I saw Blue Man Group when I was in college, before they were all Vegas - back when they were performing smaller venues with performance artists. It was my senior year at Tulane and I was taking a dance history course. I did not realize that the course was a crip course for business majors who needed an art credit; even though the class was good there were a lot of accounting types in there who weren’t all that interested in the material.

We had to see a dance performance or two to graduate, and one of the options was to go this performance art thing down in the French Quarter. I was sitting next to one of the accounting types as the deaf lesbian went on her angry rant, then the nearly naked gorgeous hot guy did his modern dance thing, and then Blue Man Group closed out the show.

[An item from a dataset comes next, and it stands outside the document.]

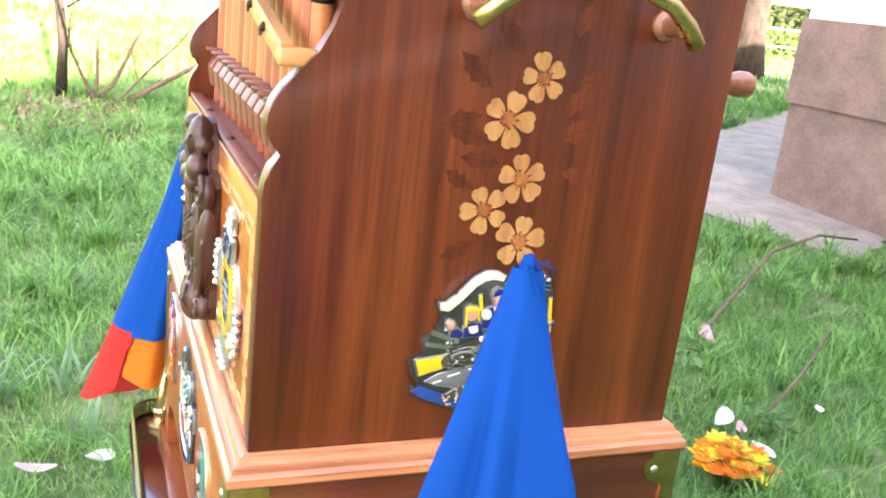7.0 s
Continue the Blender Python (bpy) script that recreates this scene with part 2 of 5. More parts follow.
GRASS = foliage("grass_blades", (0.06, 0.18, 0.034), (0.245, 0.48, 0.13), 0.45, 0.5, 1.3)
DRY = foliage("dry_grass", (0.34, 0.29, 0.16), (0.5, 0.46, 0.28), 0.3, 0.7)
WEED = foliage("weed_leaves", (0.07, 0.17, 0.045), (0.15, 0.27, 0.09), 0.35)
BLADE = foliage("bulb_leaves", (0.13, 0.25, 0.14), (0.26, 0.4, 0.24), 0.3, 0.35)
BOX = foliage("box_leaves", (0.055, 0.135, 0.026), (0.28, 0.42, 0.095), 0.4, 0.35, 5.0)
# hedge leaves darkened as if shaded, shrub leaves brightened as if sunlit
FARLEAF = foliage("shaded_hedge_leaves", (0.032, 0.025, 0.014), (0.052, 0.09, 0.024), 0.22, 0.6, 0.9, 0.08)
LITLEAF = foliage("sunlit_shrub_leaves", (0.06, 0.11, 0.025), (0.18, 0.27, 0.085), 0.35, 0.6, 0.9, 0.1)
YOUNG = foliage("young_leaves", (0.22, 0.4, 0.05), (0.34, 0.52, 0.09), 0.5, 0.4)
CROWN = foliage("crown_leaves", (0.06, 0.14, 0.02), (0.14, 0.25, 0.05), 0.3)
PETAL = foliage("magnolia_petal", (0.78, 0.68, 0.68), (0.85, 0.82, 0.78), 0.3, 0.5, 30)
PETALP = foliage("pink_magnolia_petal", (0.68, 0.3, 0.4), (0.82, 0.6, 0.62), 0.3, 0.5, 40)
DANDY = foliage("dandelion_yellow", (0.8, 0.6, 0.01), (0.85, 0.68, 0.03), 0.2, 0.6, 30)


def bark(name, dark, light, scale=30.0):
    m, n, l, b = mat(name)
    mp = coords(n, l, (1, 1, 0.35))
    t = noise_tex(n, l, mp, scale, 6, 0.65, 0.4)
    u = noise_tex(n, l, mp, scale * 0.2, 3)
    r = ramp(n, [(0.32, dark), (0.68, light)])
    l.new(t.outputs["Fac"], r.inputs[0])
    r2 = ramp(n, [(0.35, (0.7, 0.72, 0.66)), (0.65, (1.05, 1.03, 1.0))])
    l.new(u.outputs["Fac"], r2.inputs[0])
    l.new(mixc(n, l, r.outputs[0], r2.outputs[0], 1.0, "MULTIPLY"), b.inputs["Base Color"])
    b.inputs["Roughness"].default_value = 0.85
    b.inputs["Specular IOR Level"].default_value = 0.12
    bump(n, l, b, t.outputs["Fac"], 0.6, 0.006)
    return m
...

This being the French Quarter, there were quite a few gay men present, and a couple of rows ahead of us were two fellows dressed head to toe in leather. Gay fabulous.

As Blue Man pulled toilet paper off the ceiling, one of these guys caught a strip, looked at his partner, and tied it in a bow around his neck. The girl next to me was turning blue herself. It was so great!

Love this clip.

The recent Moogfest had very little to do with synthesizers. The vast majority of the evening acts consisted of white guys deejaying with Macbooks. Acts like Chic and Saul Williams were the exception, and even they weren’t synth bands. The fact that Moogfest dragged their collective asses getting a proper roster publicly available should have tipped me off, and even when my wristbands arrived they came sans a program. Had Moogfest been about synths you would’ve seen acts like Boards of Canada, Autechre, Isan or Tycho. Don’t get me wrong - I saw Kraftwek 2x, so that’s scratched of my bucketlist, but the rest of Moogfest was a big disappointment. To characterize it as being about synths is rather misleading and I’m not going back.

I had just started college when I Feel Love hit. I was never big into disco per-se, but I was always big into electronic music, and hearing this song pounding over a club sound system was freaking amazing. It was so different and so mesmerizing. Thank you Giorgio Moroder.

From seeing Moroder talk at Moogfest, he says: he had a different beat for this song, BD on 1 and 3 and 31/2. . Once he started working with the vocals, it didn’t feel right, so he put the BD on 1,2,3,4, and it worked. Then the famous ‘four on the floor’ was born. @frauenfelder it was great seeing you at the circuit bending judging, those were some inspiring entries. @Dabidoh, I couldn’t agree with you more. I saw some 30 acts, and the most moog usage I saw was from the durational sets. Loads of knob tweak flourishes from everyone. It was very refreshing to catch Heads On Sticks’ live set and The Crystal Ark live. Both fun performances, not a guy infront of a mac and ableton or whatever. I thought they did an decent job of representing a wide swath of electronic music, but mostly focused on single ‘EDM’ performers. I would have loved to seen some of the greater range of synth music represented. Heck, a Mort Garson cover band even!

Not going to get into the whole taxonomy of techno here, but

Its… distant ethereal vocals are still the language of dance music

is a pretty blinkered perspective on dance music, unless you only go to drag shows.

Certainly would create a very different feel, more of a “jump” in the track but doesn’t work with an arpeggiated synth bass at all.